Chronologien der altorientalischen Geschichtsschreibung
Bei den Chronologien der Altorientalischen Geschichtsschreibung handelt es sich um Zeitraster, die es ermöglichen sollen, Ereignisse der altorientalischen Geschichte vor dem Ende des 12. Jahrhundert v. Chr., die ansonsten nur relativ datierbar wären, auch absolut zu datieren.
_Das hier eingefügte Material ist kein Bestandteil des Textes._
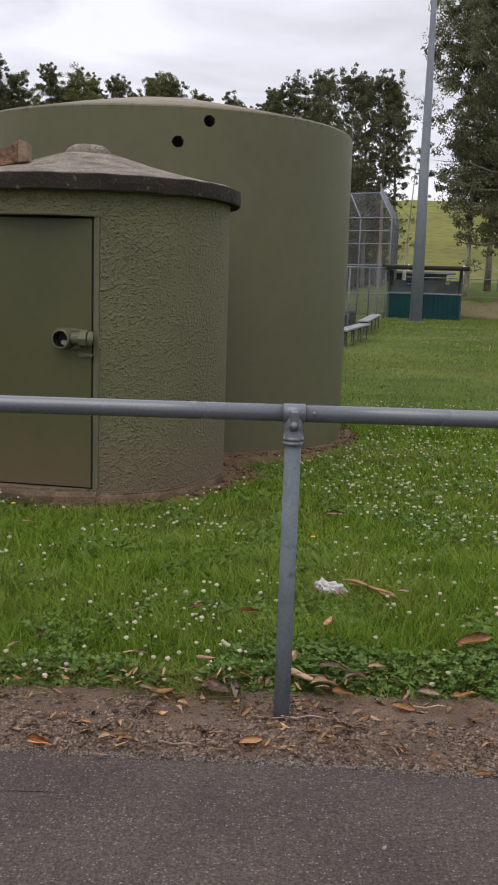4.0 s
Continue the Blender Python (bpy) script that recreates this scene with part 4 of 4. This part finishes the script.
for i, (b, d, h, r, gaps, clear) in enumerate(BACKSTOP_TREES):
    tree(b, d, h, r, 140 + i, "tall dark-leaved gum tree behind the backstop", M_GUM if gaps > 0.15 else M_GUM_DARK, M_BARK, clear, 420, 60, (0.155, 0.056), gaps=gaps, heavy_top=1.2, skirt=clear < 0.15)
tree(0.160, 60, 0.150, 1.0, 201, "thin sparse young gum tree", M_GUM, M_BARK_PALE, 0.3, 70, 22, (0.16, 0.05), gaps=0.4)
tree(0.2250, 50, 0.420, 3.1, 302, "large gum tree with pale trunk and drooping crown", M_GUM, M_BARK_PALE, 0.27, 820, 84, (0.17, 0.060), lean=0.004, trunk_r=0.14, gaps=0.16, skirt=True)
tree(0.2720, 47, 0.420, 3.6, 303, "large gum tree with dense dark foliage", M_GUM, M_BARK, 0.16, 820, 84, (0.18, 0.066), lean=0.006, trunk_r=0.3, gaps=0.05, skirt=True)
tree(0.2470, 62, 0.400, 2.8, 305, "tall gum tree with open crown", M_GUM, M_BARK, 0.30, 560, 70, (0.20, 0.07), lean=0.012, gaps=0.12, trunk_r=0.2)
tree(0.2680, 54, 0.150, 2.0, 309, "low dense dark tree beside the tall gums", M_GUM_DARK, M_BARK, 0.36, 260, 60, (0.20, 0.075), lean=0.01, trunk_r=0.08)
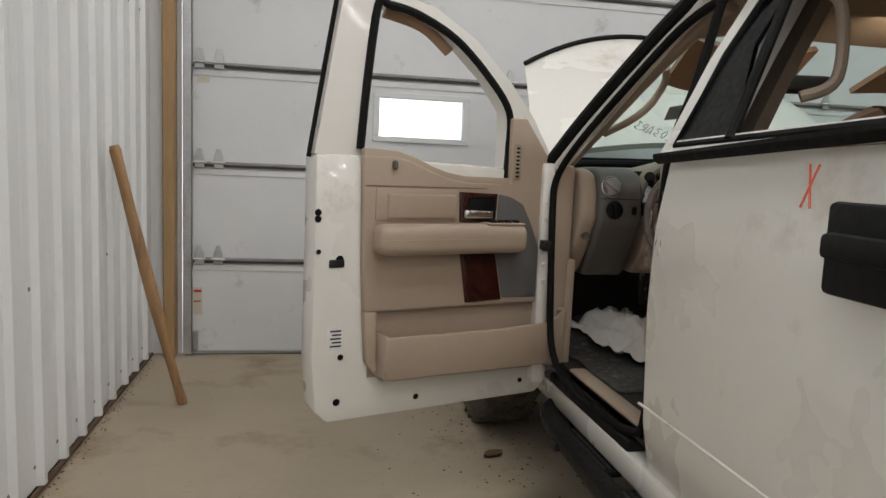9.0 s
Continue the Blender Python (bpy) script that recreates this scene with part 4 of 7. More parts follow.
# pillar trims
for side in (-1, 1):
    A = smooth_path([(C + side * 0.80, 3.17, 1.24), (C + side * 0.745, 3.0, 1.375), (C + side * 0.685, 2.79, 1.53), (C + side * 0.655, 2.60, 1.63), (C + side * 0.645, 2.45, 1.675)], 6)
    if side < 0:
        A = [p + Vector((0.0, 0.06, 0.0)) for p in A]
    # passenger side takes the darkened tan, its shade put into the colour
    part("a_pillar_trim", tube(A, 0.034 if side > 0 else 0.022, 10), M_TAN if side < 0 else M_TAN_SHADED, truck, "tan windscreen pillar trim")
    FORE = smooth_path([(0.775, 3.40, 1.235), (0.76, 3.31, 1.308), (0.72, 3.134, 1.44), (0.68, 2.987, 1.56), (0.64, 2.86, 1.645), (0.60, 2.76, 1.69)], 6)
    AFT = smooth_path([(0.775, 3.10, 1.235), (0.76, 3.06, 1.395), (0.73, 2.924, 1.519), (0.70, 2.789, 1.608), (0.675, 2.64, 1.64), (0.66, 2.486, 1.648)], 6)
    if side > 0:
        def pillar_face(u, v):
            i = round(u * (len(FORE) - 1))
            q = AFT[i] + (FORE[i] - AFT[i]) * v
            return (C + side * (q.x - 0.022 * math.sin(math.pi * v)), q.y, q.z)
        part("pillar_cover", grid(pillar_face, len(FORE) - 1, 10, 0.012), M_TAN_SHADED, truck, "grained tan windscreen pillar cover")
    part("screen_pillar", grid(lambda u, v: Vector(screen_pt(0.5 + side * 0.5, u)) * (1 - v) + Vector((C + side * (0.80 - 0.12 * u), 3.20 - 0.62 * u, 1.235 + 0.43 * u)) * v, 12, 3, 0.006), M_WHITE_CAR, truck)
    if side < 0:
        part("grab_handle", tube(smooth_path([(-1.275, 3.09, 1.362), (-1.225, 3.0, 1.405), (-1.175, 2.985, 1.45), (-1.145, 2.985, 1.49), (-1.14, 2.95, 1.53), (-1.17, 2.89, 1.565)], 6), 0.012, 10), M_TAN, truck, "tan grab handle on the pillar")
    inset = -0.21 if side > 0 else -0.105
    f0, f1, f2 = (2.41, 2.445, 2.50) if side > 0 else (2.46, 2.45, 2.445)
    bp = skin([(f0 - 0.17, 0.56), (f0, 0.56), (f1, 1.25), (f2, 1.68), (f2 - 0.17, 1.68), (f1 - 0.175, 1.25)], side, 0.03, out=inset)
    part("b_pillar_trim", bp, M_TAN_SHADED, truck, "tan pillar trim")
    if side > 0:
        part("pillar_seal", tube([on_side(side, f0 + 0.007, 0.60, inset - 0.01), on_side(side, f1 + 0.007, 1.25, inset - 0.01), on_side(side, f2 + 0.007, 1.66, inset - 0.01)], 0.011, 8), M_RUBBER, truck, "black door seal")
    web = bmesh.new()
    for yy in (2.345, 2.395):
        for z in (0.7, 0.95, 1.22, 1.36, 1.50):
            web.verts.new(on_side(side, yy + 0.025, z, inset - 0.075))
    web.verts.ensure_lookup_table()
    for k in range(4):
        web.faces.new((web.verts[k], web.verts[k + 1], web.verts[k + 6], web.verts[k + 5]))
    bmesh.ops.solidify(web, geom=web.faces[:], thickness=0.002)
    part("belt_webbing", web, M_SEATBELT, truck, "grey seat belt")
    ga, gt = on_side(side, 2.38, 1.455, inset - 0.07).x, on_side(side, 2.38, 1.234, inset - 0.07).x
    part("belt_anchor", box(ga - 0.014, ga + 0.014, 2.342, 2.422, 1.435, 1.475, 0.010), M_BLACK_PLASTIC, truck)
    part("belt_tongue", box(gt - 0.012, gt + 0.012, 2.342, 2.424, 1.222, 1.246, 0.006), M_BLACK_PLASTIC, truck)
    part("rear_grab_handle", tube(smooth_path([(C + side * 0.63, 2.20, 1.64), (C + side * 0.60, 2.17, 1.60), (C + side * 0.61, 2.15, 1.45), (C + side * 0.67, 2.18, 1.41)], 6), 0.013, 8), M_TAN, truck)
    vis = grid(lambda u, v: (C - 0.14 - 0.43 * u, 3.0 - 0.17 * v - 0.02 * u, 1.53 + 0.115 * v + 0.012 * (2 * u - 1) ** 4 - 0.01 * math.sin(math.pi * u)) if side < 0 else (C + side * (0.185 + 0.435 * u + 0.03 * v * (1 - 2 * u)), 3.045 - 0.05 * u - 0.21 * v, 1.548 + 0.105 * v + 0.01 * math.sin(math.pi * u)), 10, 6, 0.02)
    part("sun_visor", vis, M_TAN_LEATHER, truck, "tan sun visor")
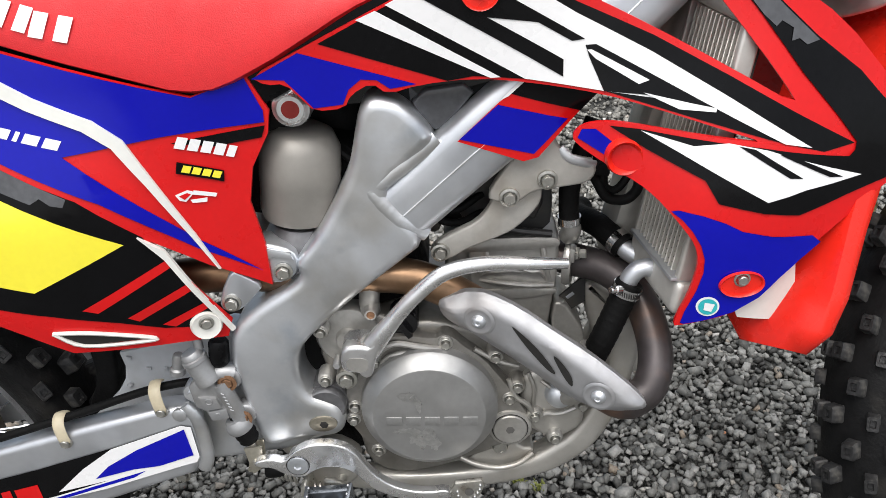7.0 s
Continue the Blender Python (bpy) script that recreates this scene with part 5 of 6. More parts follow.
    part("clip_screw", lathe([(0, 0.010), (0.0030, 0.010), (0.0042, 0.008), (0.0042, 0.004), (0.0052, 0.003), (0.0052, -0.006), (0, -0.006)], Matrix.Translation((0.9625, -0.112, 0.572)) @ pose(0, 0, 0, 30, -70, 0), 12), CHROME, bike)
    part("radiator_elbow", tube([(0.973, -0.101, 0.562), (0.977, -0.1005, 0.577), (0.987, -0.100, 0.587), (1.001, -0.100, 0.5875), (1.02, -0.10, 0.585)], 0.0096, 16), ALU_BRUSHED, bike)
    part("coolant_hose", tube([(0.955, 0.085, 0.575), (0.944, 0.055, 0.583), (0.946, 0.020, 0.594), (0.960, -0.012, 0.597), (0.975, -0.036, 0.589), (0.982, -0.046, 0.584)], 0.0138, 18), RUBBER, bike)
    part("hose_clip", lathe([(0.0140, -0.0045), (0.0152, -0.0045), (0.0152, 0.0045), (0.0140, 0.0045)], Matrix.Translation((0.977, -0.039, 0.588)) @ Vector((0.55, -0.78, -0.36)).to_track_quat("Z", "Y").to_matrix().to_4x4(), 28, closed=True), CHROME, bike)
    part("radiator_spout", tube([(0.976, -0.038, 0.588), (0.988, -0.052, 0.581), (1.000, -0.062, 0.578), (1.012, -0.070, 0.577)], 0.0105, 14), ALU_BRUSHED, bike)
    part("coolant_hose", tube([(0.924, -0.050, 0.624), (0.924, -0.050, 0.645), (0.927, -0.050, 0.668), (0.941, -0.046, 0.70), (0.955, -0.04, 0.73)], 0.0108, 14), RUBBER, bike)
    part("hose_clip", lathe([(0.0108, -0.004), (0.0124, -0.004), (0.0124, 0.004), (0.0108, 0.004)], Matrix.Translation((0.924, -0.05, 0.626)), 24), CHROME, bike)
    part("hose_spout", tube([(0.924, -0.050, 0.628), (0.926, -0.048, 0.612), (0.924, -0.035, 0.600)], 0.0105, 14), CAST, bike)
    part("wiring_loop", tube([(0.940, -0.03, 0.70), (0.953, -0.058, 0.668), (0.963, -0.062, 0.652), (0.982, -0.062, 0.649), (0.994, -0.060, 0.662), (0.990, -0.056, 0.678), (0.968, -0.050, 0.684), (0.950, -0.04, 0.70)], 0.0055, 10), RUBBER, bike)
    part("wiring_loop", tube([(0.945, -0.03, 0.72), (0.958, -0.054, 0.690), (0.960, -0.058, 0.664), (0.975, -0.056, 0.660), (1.00, -0.045, 0.69)], 0.0045, 8), RUBBER, bike)
    part("connector", box(0.018, 0.016, 0.026, pose(0.958, -0.056, 0.690, 0, 12, 0), 0.003), BLACK_PLASTIC, bike)
    part("connector", box(0.022, 0.014, 0.016, pose(0.978, -0.052, 0.700, 0, -20, 0), 0.003), BLACK_PLASTIC, bike)

build_engine()


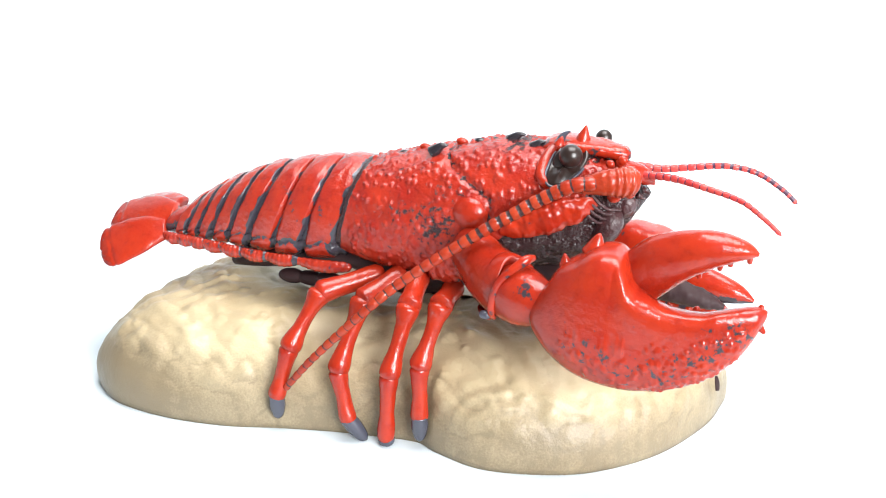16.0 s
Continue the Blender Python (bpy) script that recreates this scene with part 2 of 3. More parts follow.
def rock_body():
    rim = curve_rows([(x, y, 0) for x, y in FOOT + FOOT[:1]], 401)[:-1]
    s = 1 - np.linspace(0, 1, 130) ** 1.35
    core = np.stack([np.clip(rim[:, 0] * 0.55, -0.10, 0.07), np.full(len(rim), 0.008), np.zeros(len(rim))], 1)
    P = core[None] + (rim - core)[None] * s[:, None, None]
    h = rock_height(P[..., 0])
    P[..., 2] = h * np.clip(1 - s[:, None] ** 2.7, 0, 1) ** (1 / 2.0)
    # the lower edge draws in a little under the swelling sides, most at the narrow end
    low = np.clip(P[..., 2] / 0.024, 0, 1)
    swell = np.interp(P[..., 0], [-0.19, -0.13, -0.05, 0.15], [0.050, 0.030, 0.018, 0.022])
    P[..., :2] += (P[..., :2] - core[None, :, :2]) * (swell * np.sin(low * np.pi / 2) * np.clip(1.5 * s[:, None], 0, 1))[..., None]
    steep = s[:, None] * np.ones(P.shape[1])
    lump = grain(P, 32, 3)
    turned = np.stack([P[..., 0] * 0.8 - P[..., 1] * 0.6, P[..., 0] * 0.6 + P[..., 1] * 0.8, P[..., 2]], -1)
    wrinkle = grain(turned * np.array([0.38, 1.15, 0.9]) + 3.1, 62, 2)
    # soft diagonal folds in patches
    across = -0.57 * P[..., 0] + 0.82 * P[..., 1] + 0.3 * P[..., 2]
    folds = np.sin(across / 0.0125 * 2 * np.pi + 9 * grain(P + 7, 26, 2)) * np.clip(0.30 + 1.5 * grain(P + 11, 24, 2), 0, 1)
    N = outward(P)
    keep = np.clip((1 - steep) * 9, 0, 1)
    P = P + N * ((lump * 0.0018 + folds * 0.0005 + (np.abs(wrinkle) - 0.25) * 0.0030 * np.clip(0.35 + steep, 0, 1) * np.clip((P[..., 0] + 0.2) / 0.05, 0.3, 1)) * keep)[..., None]
    rng = np.random.RandomState(4)
    pick = rng.choice(np.flatnonzero((steep.ravel() > 0.25) & (steep.ravel() < 0.93)), 420, replace=False)
    P, rise = warts(P, N, P.reshape(-1, 3)[pick], rng.uniform(0.0018, 0.0048, 420), rng.uniform(0.0004, 0.0014, 420))
    P[..., 2] = np.maximum(P[..., 2], 0)
    # brown weathering on rim and narrow end, the end deepened as painted shade
    stain_and_shade = np.clip((steep - 0.78) / 0.2, 0, 1) * 0.8 + np.clip(-lump, 0, 1) * 0.2 + 0.08 + 0.07 * np.clip(-folds, 0, 1) + 0.2 * np.exp(-(np.abs(wrinkle) / 0.06) ** 2) + np.clip((-0.105 - P[..., 0]) * 10, 0, 0.8) * (0.6 + 0.8 * np.clip(lump, -0.5, 1))
    grid_part("rock_shell", P[:, ::1], ROCK, rock, paint=stain_and_shade, caps=True)
    grid_part("slot", tube_grid([(0.1400, 0.0320, 0.0205, 0.0014, 0.0006), (0.1412, 0.0300, 0.0178, 0.0018, 0.0011), (0.1420, 0.0285, 0.0140, 0.0014, 0.0006)], 10, 12, (1, 0, 0)), BELLY, rock, "dark slot in the rock's end")
    for c, mat in (((0.0862, -0.0388, 0.0305), ORANGE), ((0.0062, -0.0200, 0.0540), DARK), ((0.1208, -0.0107, 0.0135), DARK), ((-0.138, -0.0674, 0.0125), DARK)):
        grid_part("paint_chip", ball_grid(c, 0.0009, 8, 10), mat, rock)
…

Die in modernen westlichen Geschichtsbüchern verwendeten Jahreszahlen beziehen sich auf das Jahr 1. Dieses ist somit der Fixpunkt der von der heutigen Geschichtswissenschaft verwendeten Zeitrechnung, welche auch absolute Chronologie genannt wird. Die von altorientalischen Herrschern verwendeten Jahresangaben hingegen beziehen sich (im günstigsten Falle) auf den Beginn ihrer eigenen Regierungszeit. Zudem finden sich in der altorientalischen Geschichte einzelne Zeitabschnitte, aus denen uns umfangreiches schriftliches Quellenmaterial vorliegt, die jedoch in längere Abschnitte relativer Quellenarmut eingebettet sind. Letztere stellen uns vor beträchtliche Probleme sowohl hinsichtlich ihrer eigenen Datierung als auch hinsichtlich der Datierung der ihnen vorangegangenen Phasen. Die Dendrochronologie leistet uns hierbei auf Grund der Seltenheit nutzbaren Materials und die 14C-Datierung auf Grund der für historische Maßstäbe zu geringen Messgenauigkeit nur sehr unzureichende Dienste.
Sämtliche Datierungen historischer Ereignisse von der frühdynastischen Zeit Sumers bis zum Ende des 12. Jahrhunderts v. Chr. (auch diejenigen, die sich auf astronomische Daten stützen) beruhen daher auf Schätzungen mittels allgemeiner historischer Erwägungen. Andererseits ist es zuweilen auch für diesen Zeitraum möglich, lückenlose Chronologien einzelner Zeitinseln zu rekonstruieren. Hierfür stehen dem Historiker verschiedene Arten von Quellen zur Verfügung, wie beispielsweise Berichte über Ereignisse, die sich über mehrere Jahre erstreckten, Eponymen- und Königslisten oder Angaben von Regierungsjahren. Die zeitliche Lage dieser Inseln zueinander kann jedoch nur relativ angegeben werden. Das heißt, dass sich von einer bestimmten Zeitinsel sagen lässt, dass sie einer bestimmten anderen Zeitinsel vorangeht oder folgt, aber nicht, wie viele Jahre zwischen beiden liegen.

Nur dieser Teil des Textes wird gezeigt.